To expose future business leaders to the strategic business opportunities provided by synthetic biology we hosted a speaker from a synthetic biology company and invited business students to attend. To create an accessible and relevant outreach program we followed the Outreach Planning Guide. An overview version of the guide can be found on the Database Page page
At the Mid Atlantic Meet-Up hosted by UMaryland we met CEO and founder of Spira, Elliot Roth. We were excited by how his company had taken bioengineering and turned it into a successful business. As more synthetic biology innovations are presented to businesses in the hopes of receiving funding or marketing support, it will be increasingly valuable to have business partners who understand both the science and the business opportunity presented by bioengineering. We wanted to help future business leaders on William & Mary's campus see synthetic biology as an investment and an asset. To do this, we invited either Mr. Roth or another member of Spira, the CTO and lead engineer Surjan Singh, to speak on our campus to some of our Business students.
Evaluating Interest & Understanding
We connected with our entrepreneurship center to reach out to business students who had already expressed an interest in starting their own company after graduation and we met with three business students to discuss what they would like to see in the presentation. They all shared that their interest would be more in the potential markets, the timeline for synthetic biology developments, and some of the unexpected challenges that develop when doing this kind of work.
Consider How to Connect
In addition to talking to business students, we also connected with Graham Henshaw the Executive Director of the Entrepreneurship center and Clinical Professor at the William & Mary Mason School of Business. Graham shared about the speaker series that was held in the Entrepreneurship center. The new program brought in speakers to talk specifically to students who have an interest in entrepreneurship. The presentation and Q&A style was well received by the business students. With this in mind we moved forward with plans for a formal presentation and time for Q&A time. We followed up with Surjan Singh to give him as much time as possible to put together his presentation.
Search the Database & Adapt
The structure for our event was already determined by Mr.
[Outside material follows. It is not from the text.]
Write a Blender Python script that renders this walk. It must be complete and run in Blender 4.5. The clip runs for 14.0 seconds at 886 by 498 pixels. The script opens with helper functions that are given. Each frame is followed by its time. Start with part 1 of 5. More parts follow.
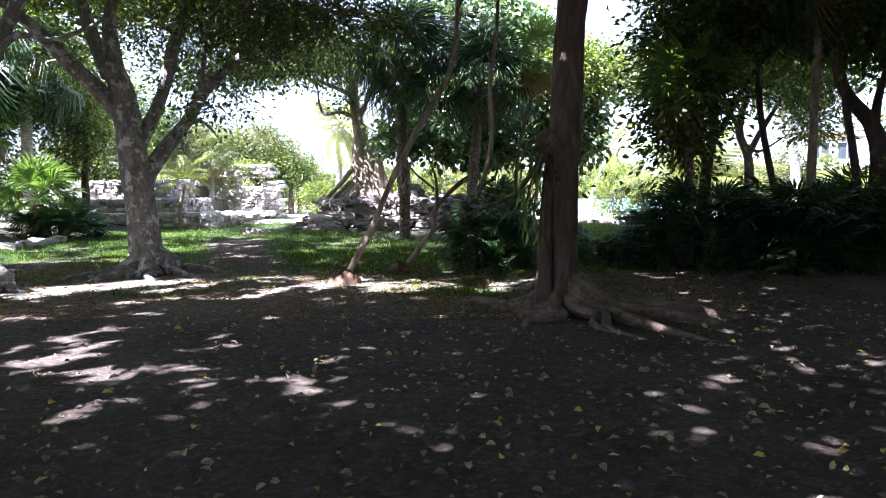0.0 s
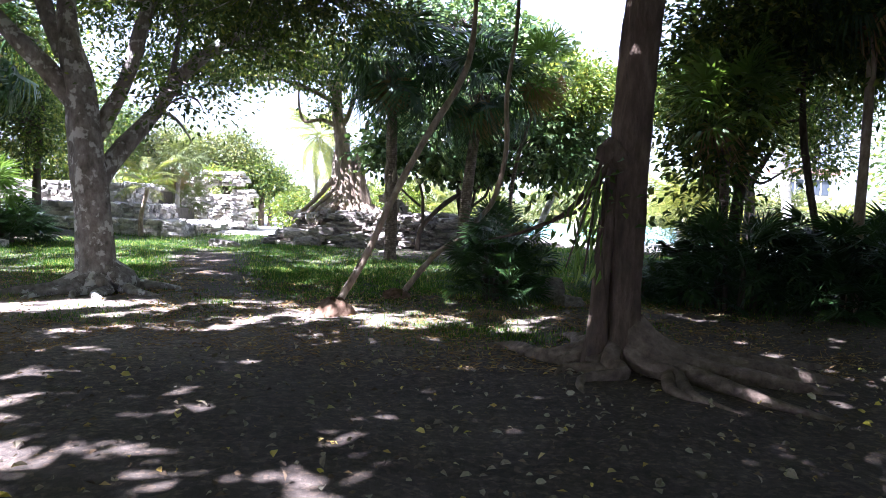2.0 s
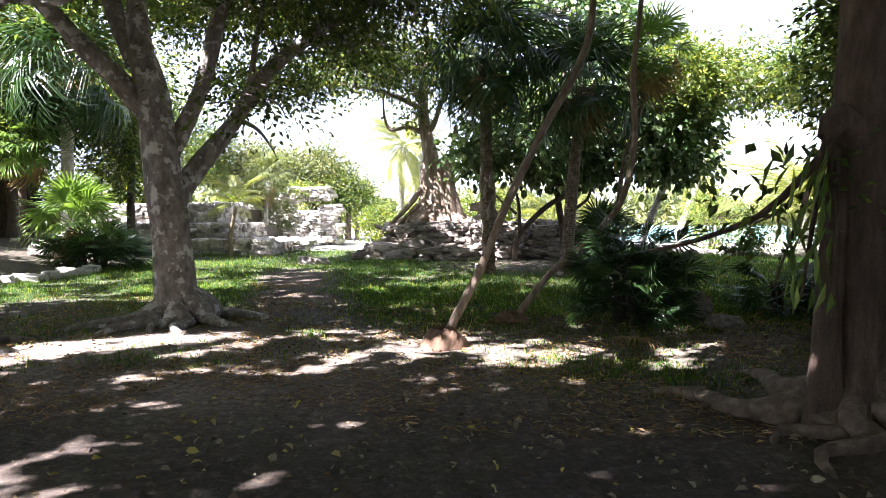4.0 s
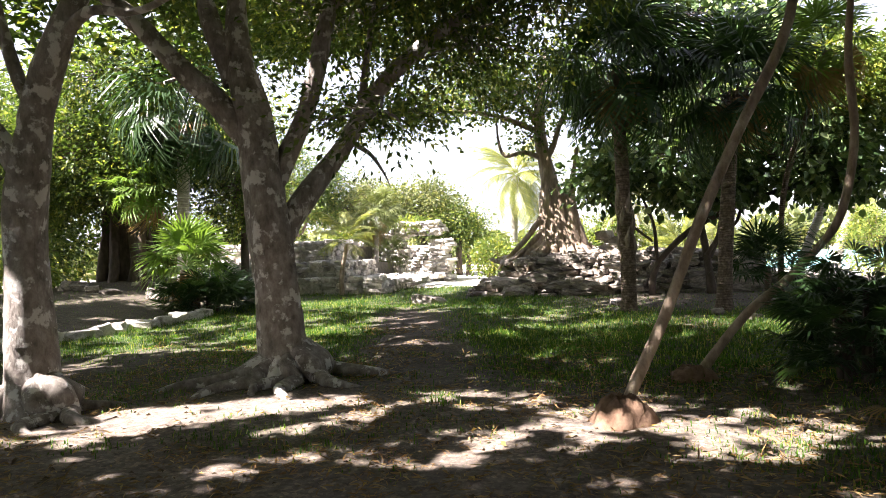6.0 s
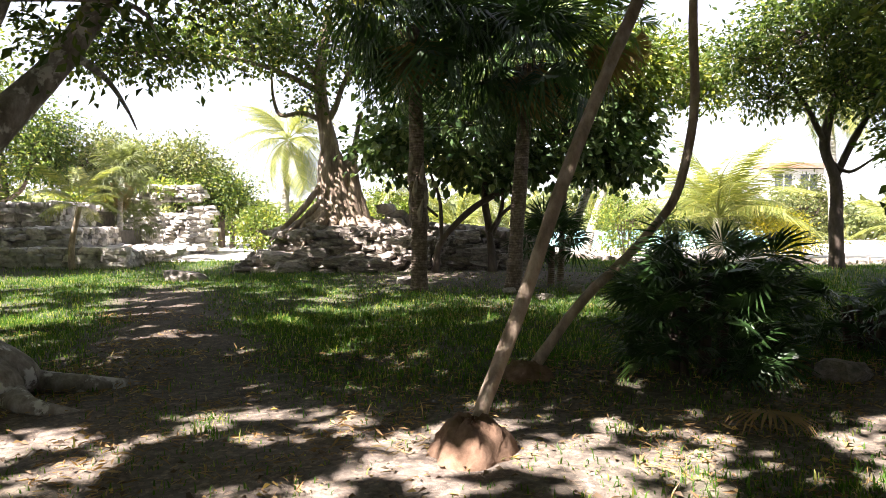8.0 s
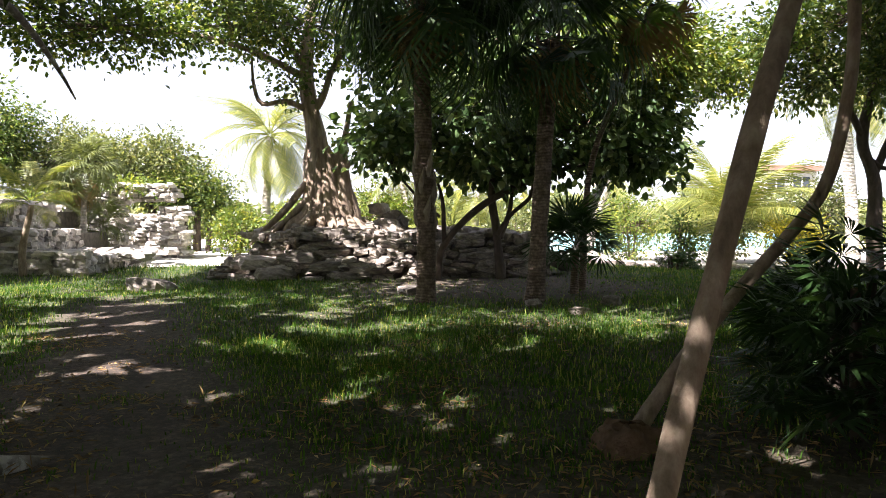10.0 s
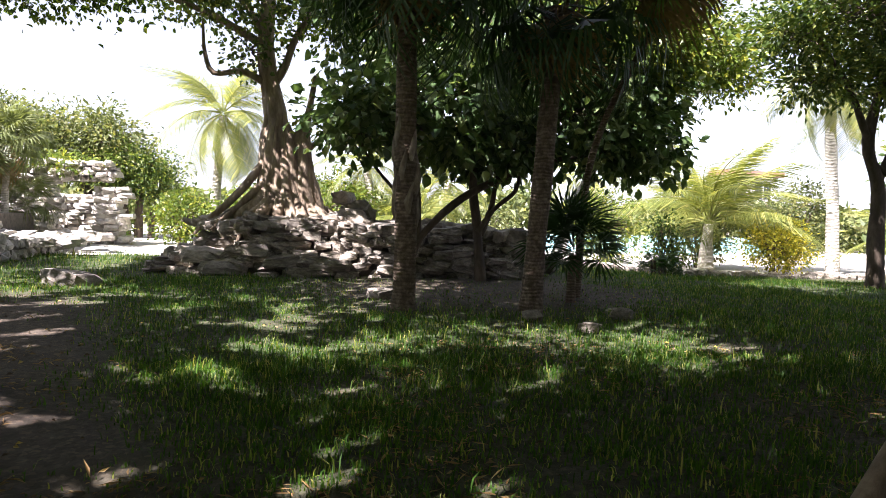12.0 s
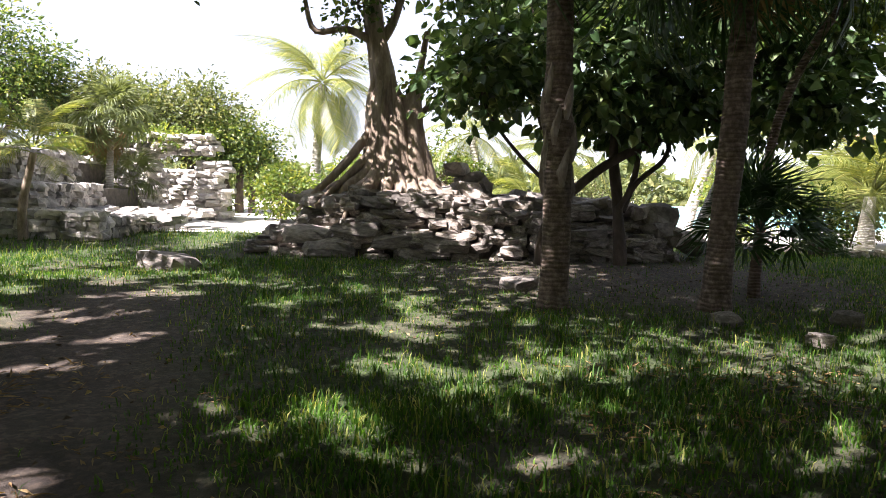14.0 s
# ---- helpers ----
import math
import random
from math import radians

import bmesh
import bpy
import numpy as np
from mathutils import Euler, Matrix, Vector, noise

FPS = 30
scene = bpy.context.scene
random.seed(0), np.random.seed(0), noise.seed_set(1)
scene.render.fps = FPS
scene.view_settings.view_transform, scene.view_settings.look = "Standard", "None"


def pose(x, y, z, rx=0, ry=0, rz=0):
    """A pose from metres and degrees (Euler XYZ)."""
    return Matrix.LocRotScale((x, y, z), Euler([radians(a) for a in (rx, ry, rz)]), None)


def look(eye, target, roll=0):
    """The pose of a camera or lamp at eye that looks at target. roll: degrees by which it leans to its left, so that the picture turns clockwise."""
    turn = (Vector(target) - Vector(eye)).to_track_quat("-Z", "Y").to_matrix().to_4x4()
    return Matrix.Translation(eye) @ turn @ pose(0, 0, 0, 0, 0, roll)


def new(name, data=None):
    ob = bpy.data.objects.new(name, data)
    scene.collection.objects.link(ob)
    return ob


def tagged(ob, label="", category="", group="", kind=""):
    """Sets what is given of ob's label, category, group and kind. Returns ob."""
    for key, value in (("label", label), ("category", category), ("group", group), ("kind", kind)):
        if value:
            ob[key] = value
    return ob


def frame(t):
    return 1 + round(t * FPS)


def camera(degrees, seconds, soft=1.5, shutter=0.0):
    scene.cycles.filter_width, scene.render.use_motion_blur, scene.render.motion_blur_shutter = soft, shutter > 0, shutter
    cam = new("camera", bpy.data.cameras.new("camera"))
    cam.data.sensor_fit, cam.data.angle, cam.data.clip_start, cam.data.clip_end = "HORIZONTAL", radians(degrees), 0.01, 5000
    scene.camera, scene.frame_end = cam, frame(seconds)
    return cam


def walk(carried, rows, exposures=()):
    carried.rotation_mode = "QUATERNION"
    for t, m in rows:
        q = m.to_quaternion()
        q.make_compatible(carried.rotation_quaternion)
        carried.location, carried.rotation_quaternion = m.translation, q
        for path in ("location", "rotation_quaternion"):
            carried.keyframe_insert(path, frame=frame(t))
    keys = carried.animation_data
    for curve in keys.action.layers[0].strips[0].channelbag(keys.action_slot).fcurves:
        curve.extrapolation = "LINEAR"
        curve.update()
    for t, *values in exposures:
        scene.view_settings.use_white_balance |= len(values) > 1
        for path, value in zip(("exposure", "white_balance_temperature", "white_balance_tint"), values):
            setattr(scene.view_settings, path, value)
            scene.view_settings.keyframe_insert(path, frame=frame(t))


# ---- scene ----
cam = camera(67.6, 14.0, soft=0.7)
METRES, EYE, TILT, LEAN, TURN = 12.8, 1.5, 0.0, -2.4, 0.0
ROWS = [
    (0.0, 0.0, 0.0, 0.0, -0.27, -5.21, 2.94),
    (0.5, -0.0127, 0.033, 0.0007, -0.59, -7.78, 1.07),
    (1.0, -0.0237, 0.0648, 0.002, 1.1, -2.48, 2.74),
    (1.5, -0.0358, 0.0942, 0.0007, -1.0, -1.24, 0.0),
    (2.0, -0.0471, 0.1275, 0.0001, -3.0, -3.68, 0.22),
    (2.5, -0.0553, 0.1574, 0.0018, 3.79, -3.49, 2.53),
    (5.0, -0.1009, 0.3178, 0.0011, 4.33, -0.79, 2.8),
    (5.5, -0.1148, 0.3524, 0.0024, 9.36, 0.76, 3.36),
    (6.0, -0.1323, 0.3779, 0.0031, 13.12, 0.62, 4.45),
    (6.5, -0.1443, 0.4057, 0.0035, 11.17, 1.86, 3.05),
    (7.0, -0.1558, 0.4388, 0.0022, 3.52, 1.09, 2.69),
    (7.5, -0.1654, 0.4749, -0.0006, -0.47, 0.31, 2.57),
    (8.0, -0.1715, 0.5109, 0.0007, -7.02, -2.85, 2.52),
    (10.5, -0.1963, 0.7023, -0.0037, -9.21, -2.65, 2.89),
    (11.0, -0.1977, 0.7366, -0.0035, -10.14, -5.63, 3.63),
    (11.5, -0.1973, 0.7707, -0.0024, -8.83, -3.92, 3.43),
    (12.0, -0.2021, 0.8086, -0.0038, -12.47, -3.24, 0.34),
    (12.5, -0.2093, 0.8382, -0.0037, -7.08, -3.78, 1.41),
    (13.0, -0.2182, 0.8786, -0.0049, -2.09, -4.85, -0.2),
    (13.5, -0.2291, 0.9174, -0.0044, -3.23, -7.71, -0.04),
    (14.0, -0.2337, 0.9598, -0.0028, -4.82, -5.51, 0.73),
]
walk(cam, [(t, pose(0, 0, EYE, TILT, LEAN, TURN) @ pose(METRES * x, METRES * y, METRES * z, 90 + pitch, roll, yaw)) for t, x, y, z, yaw, pitch, roll in ROWS],
     [(0.0, 3.15, 5150, 28), (2.5, 3.3, 5150, 28), (5.0, 2.95, 6050, 23), (8.0, 2.75, 6250, 22), (10.5, 2.4, 6100, 23), (14.0, 2.35, 5950, 24)])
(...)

Henshaw's feedback and the subject was heavily influenced by the business students we spoke with. The goal of Surjan's presentation was to put synthetic biology into a business context, engaging more university students and future business owners in synthetic biology. This early engagement would hopefully lead to larger investments in synthetic biology research from members of the business community. However, we did still check our the Database. This kind of program combining business and a formal presentation was not as common as we originally assumed, but we did notice quite a few "interviews with stake holders" coming up when we searched using vendors/businesses option. We read through a few programs, namely British_Columbia's 2015 project where they kept incredibly detailed notes about their interviews with stakeholders in their bee project. The summary points outlined looked very similar to a business cost/benefit analysis and with this in mind, we asked Surjan to share about the financial benefits and risks that had been a part of his journey with Spira.
On September 26th Mr. Singh came to present to 21 business and biology students about his journey with Spira, the pitfalls and creative problem solving that went into making the company successful. Students asked both biological and business questions at the end of the presentation. His presentation can be found at the bottom of this page.
Reflect & Record
At the end of the presentation we asked students to leave suggestions for the program, many students responded that they would have liked to hear even more about the science behind Spira and bioengineering. This was a wonderful surprise which demonstrates that there is a deeper interest in our work beyond just business applications.